= Tradition history =

Methodology of biblical criticism

Tradition history or tradition criticism is a methodology of biblical criticism that situates a text within a stream of a specific tradition in history and attempts to describe the development of the tradition over the course of time. Tradition criticism was developed by Hermann Gunkel. Tradition history seeks to analyze biblical literature in terms of the process by which biblical traditions passed from stage to stage into their final form, especially how they passed from oral tradition to written form. Tradition history/criticism is a sister discipline of form criticism—also associated with Gunkel, who used the results of source and form criticism to develop the history of tradition interpretation. Form criticism and tradition criticism thus overlap, though the former is more narrow in focus. Tradition history is connected with secular folklore studies, especially Axel Olrik's analysis of Scandinavian folklore and the "laws" which he established concerning the nature of such folklore. The stories in the Bible were then analyzed on the basis of these "laws".

== Strengths and weaknesses ==
Tradition history forces interpreters to consider the possibility that some texts may have had an oral prehistory. It also notes that past traditions were retold and used for a present purpose; that it was made real, vital, or relevant for each successive generation.

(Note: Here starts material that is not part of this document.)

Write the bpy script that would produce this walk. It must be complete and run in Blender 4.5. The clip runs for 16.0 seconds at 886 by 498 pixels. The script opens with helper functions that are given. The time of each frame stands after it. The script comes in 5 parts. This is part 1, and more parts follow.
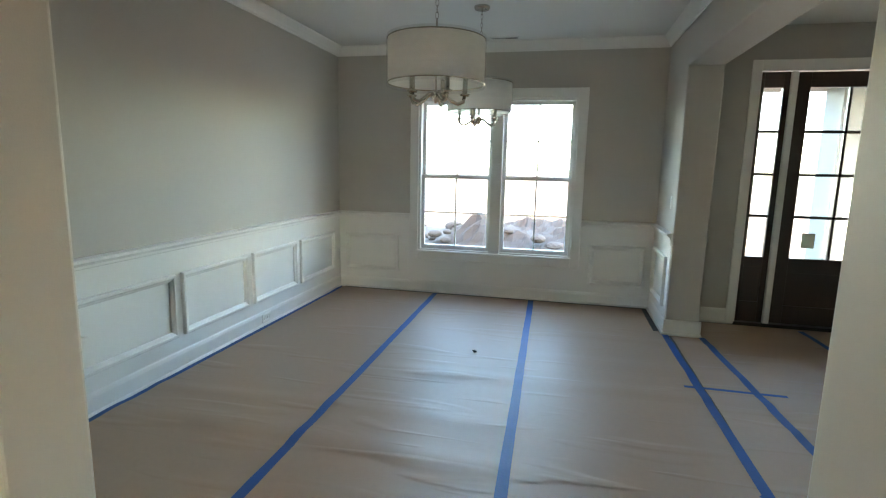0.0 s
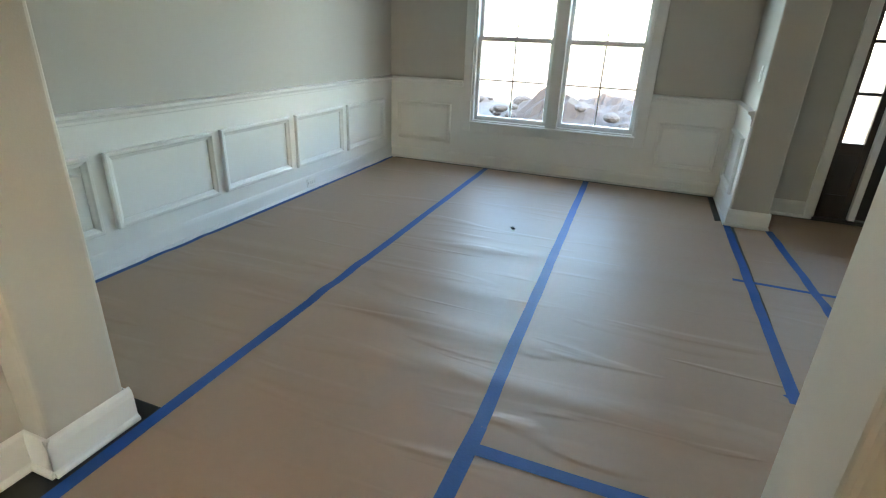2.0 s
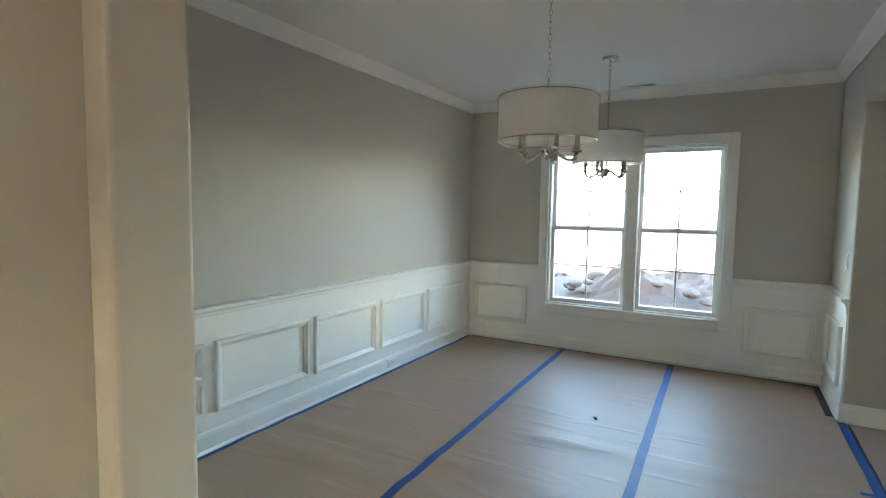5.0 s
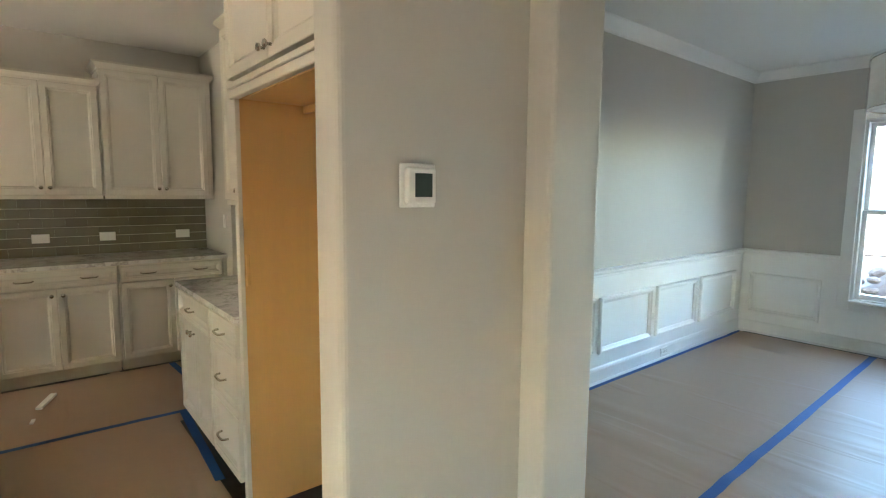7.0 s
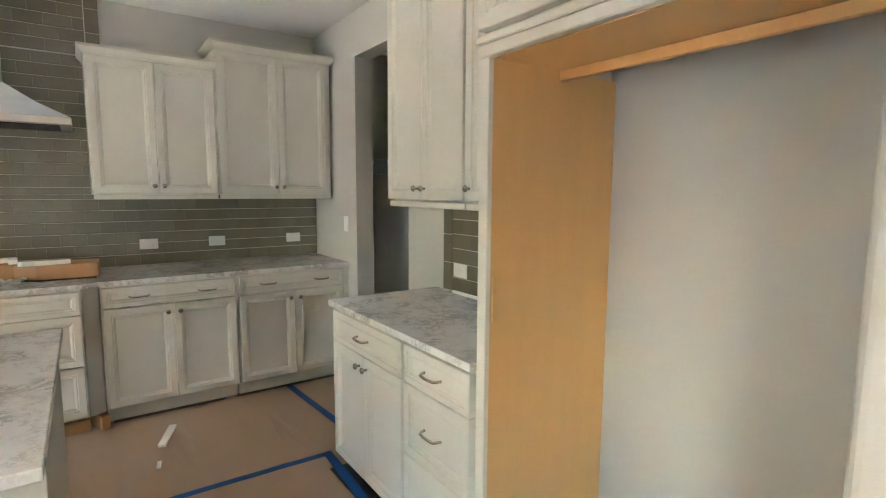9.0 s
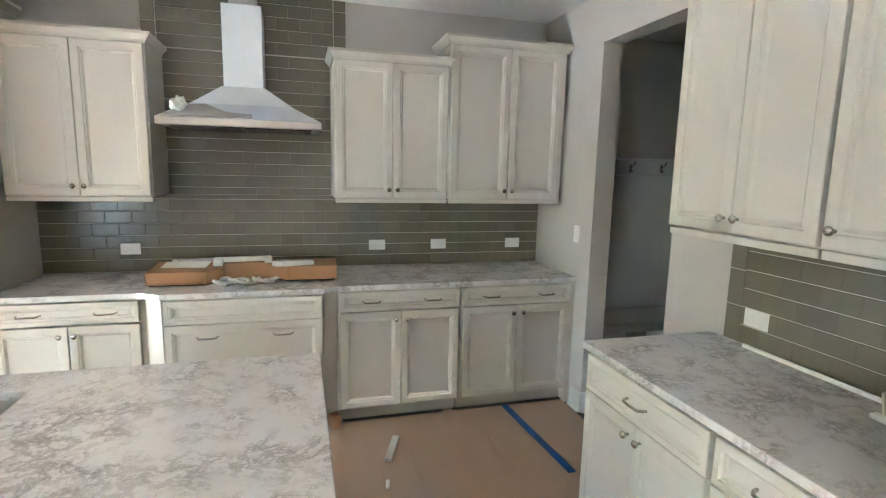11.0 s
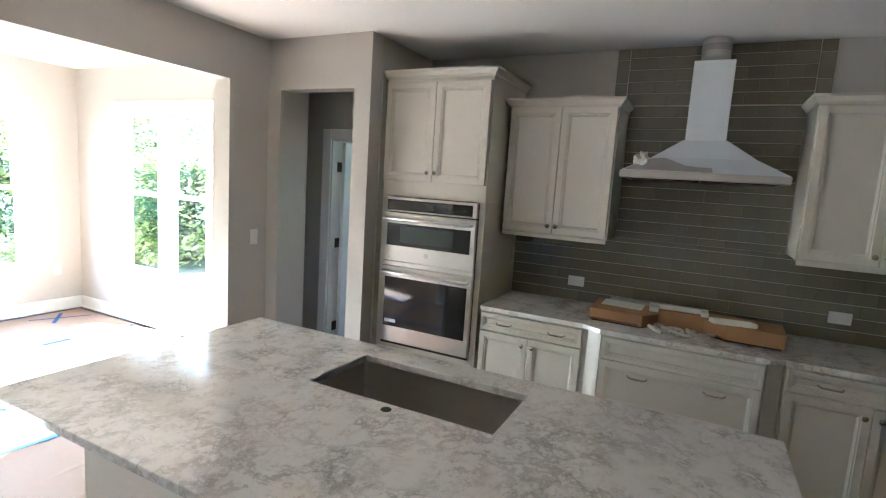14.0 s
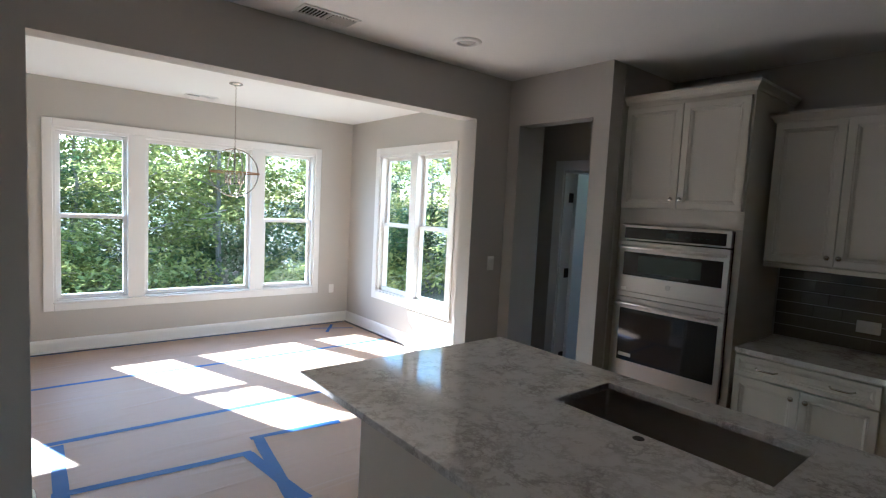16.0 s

The method also has weaknesses. Tradition history creates highly speculative reconstructions, often built on the speculative deductions from source criticism. Moreover, tradition history may exaggerate the role of oral tradition. If texts were written soon after they were spoken so that there was not a long oral prehistory, then the assumptions of tradition history fall to the ground. The use of Olrik's laws is also dubious: It may be a tenuous analogy to compare Icelandic folklore with Hebrew folklore since they are very different cultures. Some folklorists question whether Olrik's laws apply even to Scandinavian literature much less any other (Gunkel admitted they did not apply to all stories in Genesis).